- Description of the task -
Copy, character for character, the lines running from the one with "radians(degrees), 0.01, 5000" to the one with "for t, *values", ends included. Leave out every other line.

- Data segment -
===

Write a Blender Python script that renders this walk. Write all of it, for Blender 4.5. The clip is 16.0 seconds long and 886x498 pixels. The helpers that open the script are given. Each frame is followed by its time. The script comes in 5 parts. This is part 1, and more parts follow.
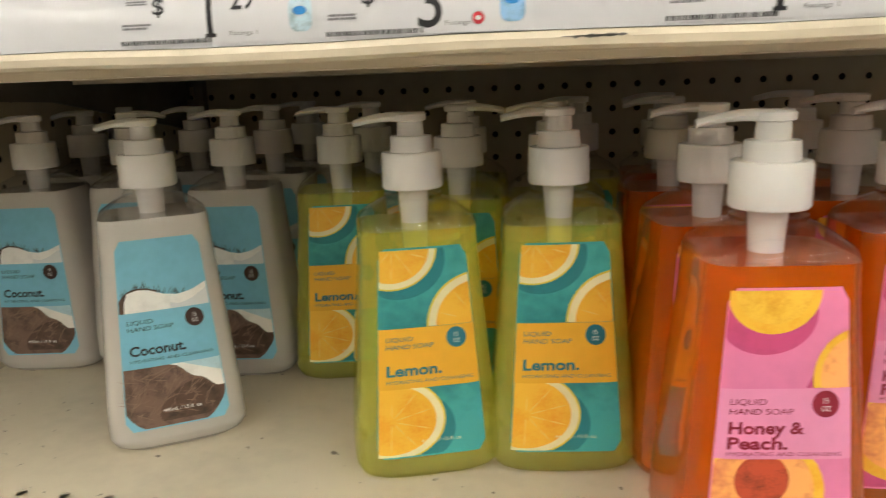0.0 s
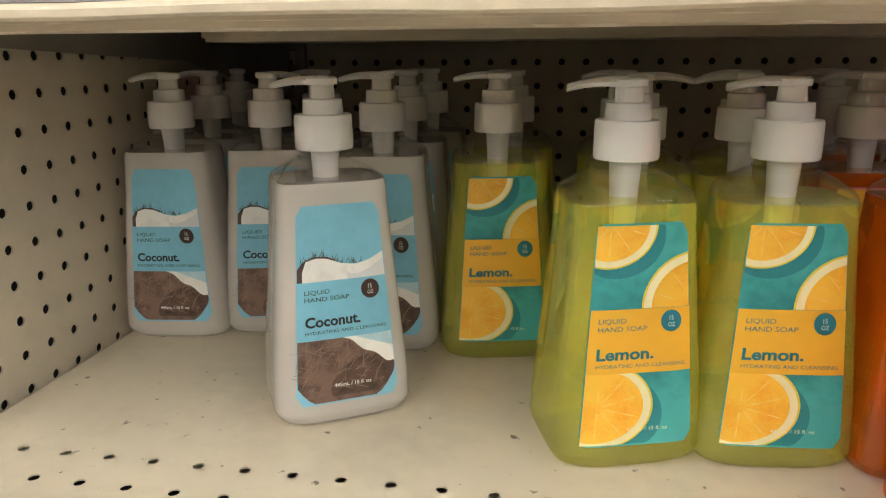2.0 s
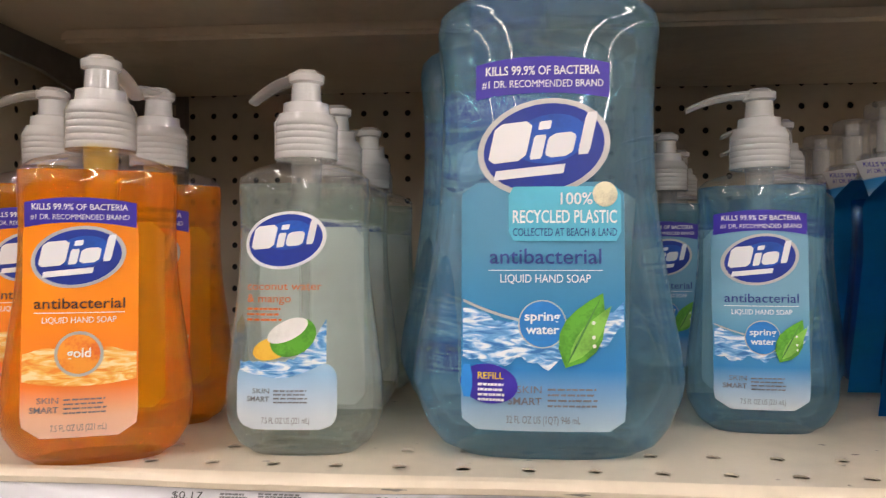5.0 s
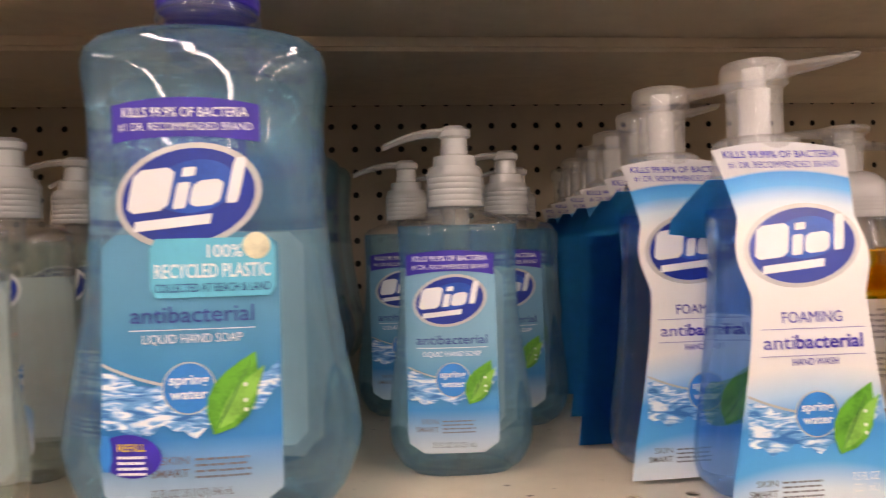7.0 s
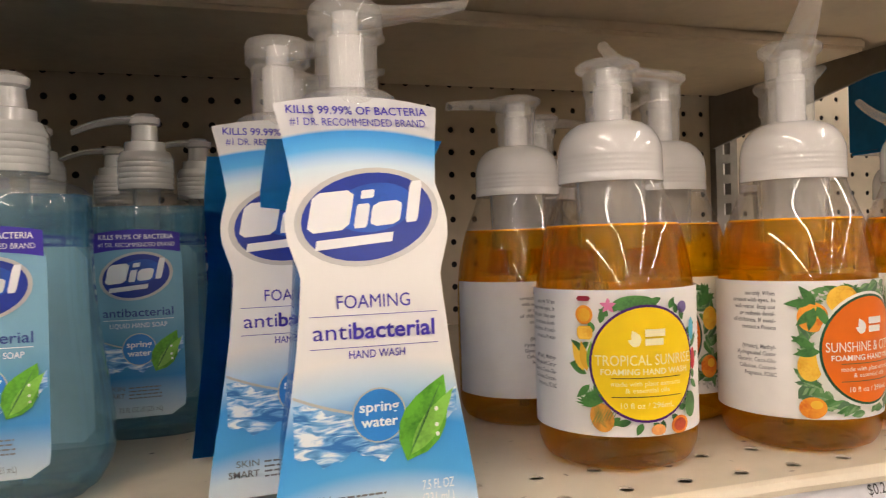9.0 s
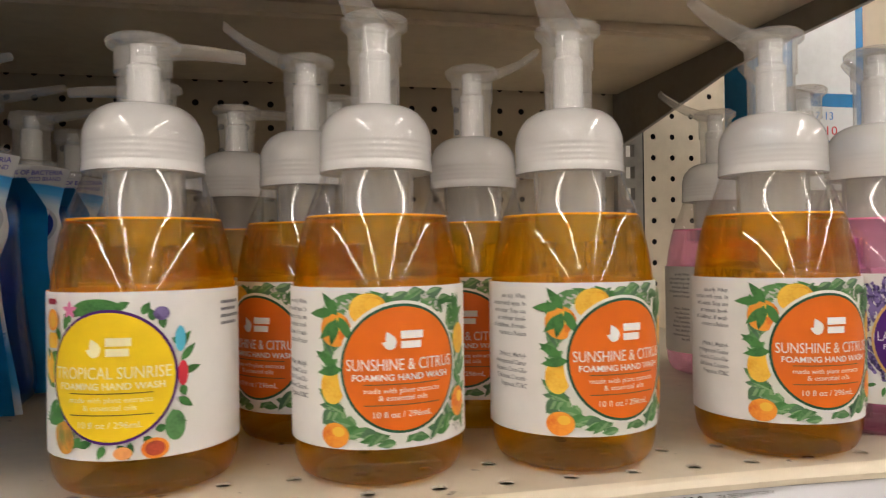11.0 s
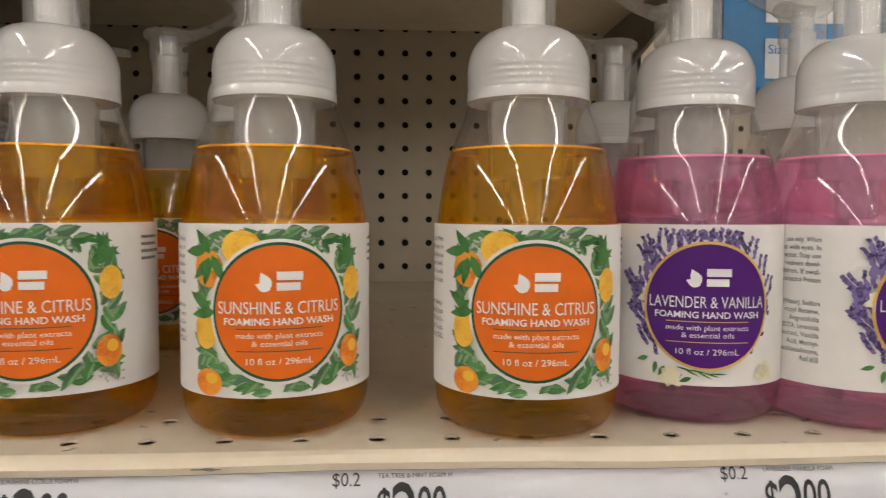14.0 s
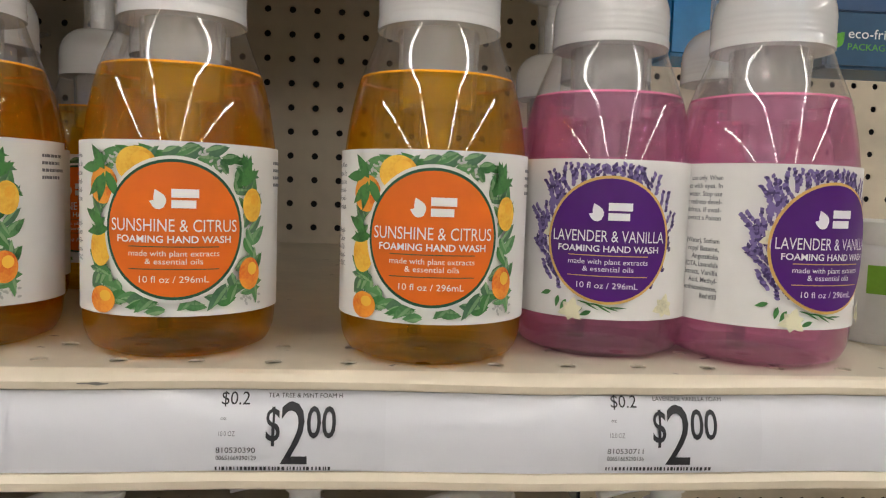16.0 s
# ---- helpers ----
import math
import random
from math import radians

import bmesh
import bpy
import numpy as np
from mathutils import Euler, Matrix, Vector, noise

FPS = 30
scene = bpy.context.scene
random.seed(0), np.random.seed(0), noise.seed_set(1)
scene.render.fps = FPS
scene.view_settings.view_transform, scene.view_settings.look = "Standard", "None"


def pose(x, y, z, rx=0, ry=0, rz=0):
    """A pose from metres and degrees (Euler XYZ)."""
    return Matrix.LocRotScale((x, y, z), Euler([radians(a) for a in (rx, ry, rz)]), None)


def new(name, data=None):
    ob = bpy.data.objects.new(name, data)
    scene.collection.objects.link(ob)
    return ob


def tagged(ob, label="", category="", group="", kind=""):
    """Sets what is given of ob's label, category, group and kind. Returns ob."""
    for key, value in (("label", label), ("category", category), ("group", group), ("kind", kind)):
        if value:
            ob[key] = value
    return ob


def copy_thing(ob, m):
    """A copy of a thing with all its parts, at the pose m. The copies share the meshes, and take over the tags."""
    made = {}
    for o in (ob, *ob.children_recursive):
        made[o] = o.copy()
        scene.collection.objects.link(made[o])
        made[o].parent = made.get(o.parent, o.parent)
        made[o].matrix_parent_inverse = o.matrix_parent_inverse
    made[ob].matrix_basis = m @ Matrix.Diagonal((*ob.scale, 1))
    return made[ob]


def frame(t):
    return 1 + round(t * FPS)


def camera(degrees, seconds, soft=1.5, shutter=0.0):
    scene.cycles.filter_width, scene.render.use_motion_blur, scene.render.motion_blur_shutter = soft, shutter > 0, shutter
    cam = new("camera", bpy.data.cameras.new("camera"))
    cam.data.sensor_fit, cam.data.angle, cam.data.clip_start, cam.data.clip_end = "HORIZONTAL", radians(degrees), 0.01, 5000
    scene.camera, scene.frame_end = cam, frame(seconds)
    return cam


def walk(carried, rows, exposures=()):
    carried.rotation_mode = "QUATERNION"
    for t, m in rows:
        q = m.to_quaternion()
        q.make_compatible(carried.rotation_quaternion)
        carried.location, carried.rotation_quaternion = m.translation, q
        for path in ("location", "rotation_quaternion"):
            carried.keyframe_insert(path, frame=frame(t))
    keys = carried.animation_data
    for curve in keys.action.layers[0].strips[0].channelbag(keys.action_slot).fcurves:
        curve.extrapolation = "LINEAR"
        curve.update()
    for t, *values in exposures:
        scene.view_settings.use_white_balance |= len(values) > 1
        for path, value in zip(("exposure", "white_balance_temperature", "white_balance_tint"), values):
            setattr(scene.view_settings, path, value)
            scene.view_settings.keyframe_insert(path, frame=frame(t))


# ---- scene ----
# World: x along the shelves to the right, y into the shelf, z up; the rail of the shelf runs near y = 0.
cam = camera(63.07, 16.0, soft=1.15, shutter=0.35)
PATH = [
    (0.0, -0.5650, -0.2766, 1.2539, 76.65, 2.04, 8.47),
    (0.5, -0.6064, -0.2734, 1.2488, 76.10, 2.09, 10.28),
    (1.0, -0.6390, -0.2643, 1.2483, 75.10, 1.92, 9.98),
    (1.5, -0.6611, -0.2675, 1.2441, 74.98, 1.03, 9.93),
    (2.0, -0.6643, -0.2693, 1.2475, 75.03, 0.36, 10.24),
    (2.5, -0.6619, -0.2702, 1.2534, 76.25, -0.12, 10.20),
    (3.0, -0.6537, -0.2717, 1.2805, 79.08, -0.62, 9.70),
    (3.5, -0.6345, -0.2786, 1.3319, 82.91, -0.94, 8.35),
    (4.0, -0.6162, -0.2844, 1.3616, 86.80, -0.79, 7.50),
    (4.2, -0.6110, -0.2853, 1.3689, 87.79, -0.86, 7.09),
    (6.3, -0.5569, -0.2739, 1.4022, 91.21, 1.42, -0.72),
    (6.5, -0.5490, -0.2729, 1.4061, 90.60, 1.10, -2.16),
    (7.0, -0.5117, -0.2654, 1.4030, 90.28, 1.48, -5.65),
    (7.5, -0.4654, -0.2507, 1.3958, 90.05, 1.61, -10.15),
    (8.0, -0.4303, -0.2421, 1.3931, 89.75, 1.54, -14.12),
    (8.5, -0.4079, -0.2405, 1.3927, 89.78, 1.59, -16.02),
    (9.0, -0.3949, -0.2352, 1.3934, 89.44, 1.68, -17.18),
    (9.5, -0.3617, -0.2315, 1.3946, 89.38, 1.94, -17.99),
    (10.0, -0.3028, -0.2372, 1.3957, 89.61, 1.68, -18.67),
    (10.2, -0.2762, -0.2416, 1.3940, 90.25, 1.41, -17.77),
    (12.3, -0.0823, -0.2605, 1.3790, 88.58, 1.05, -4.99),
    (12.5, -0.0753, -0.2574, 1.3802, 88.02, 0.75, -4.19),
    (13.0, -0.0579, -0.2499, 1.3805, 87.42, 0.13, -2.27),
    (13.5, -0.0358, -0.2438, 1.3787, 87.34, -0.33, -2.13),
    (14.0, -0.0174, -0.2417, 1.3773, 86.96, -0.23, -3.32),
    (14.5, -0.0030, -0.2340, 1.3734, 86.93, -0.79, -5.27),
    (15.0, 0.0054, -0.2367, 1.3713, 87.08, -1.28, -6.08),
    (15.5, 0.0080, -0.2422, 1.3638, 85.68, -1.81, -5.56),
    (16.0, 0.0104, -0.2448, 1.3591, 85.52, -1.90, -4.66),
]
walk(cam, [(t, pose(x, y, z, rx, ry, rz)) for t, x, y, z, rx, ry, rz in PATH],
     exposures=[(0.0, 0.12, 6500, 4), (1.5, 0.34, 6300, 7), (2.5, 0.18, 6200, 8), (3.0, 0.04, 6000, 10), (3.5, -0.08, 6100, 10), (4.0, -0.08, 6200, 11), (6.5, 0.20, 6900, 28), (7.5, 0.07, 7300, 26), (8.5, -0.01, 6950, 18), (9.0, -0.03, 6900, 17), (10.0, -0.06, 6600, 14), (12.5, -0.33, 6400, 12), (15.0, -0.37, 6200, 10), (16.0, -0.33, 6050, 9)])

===

- Final result -
    cam.data.sensor_fit, cam.data.angle, cam.data.clip_start, cam.data.clip_end = "HORIZONTAL", radians(degrees), 0.01, 5000
    scene.camera, scene.frame_end = cam, frame(seconds)
    return cam


def walk(carried, rows, exposures=()):
    carried.rotation_mode = "QUATERNION"
    for t, m in rows:
        q = m.to_quaternion()
        q.make_compatible(carried.rotation_quaternion)
        carried.location, carried.rotation_quaternion = m.translation, q
        for path in ("location", "rotation_quaternion"):
            carried.keyframe_insert(path, frame=frame(t))
    keys = carried.animation_data
    for curve in keys.action.layers[0].strips[0].channelbag(keys.action_slot).fcurves:
        curve.extrapolation = "LINEAR"
        curve.update()
    for t, *values in exposures:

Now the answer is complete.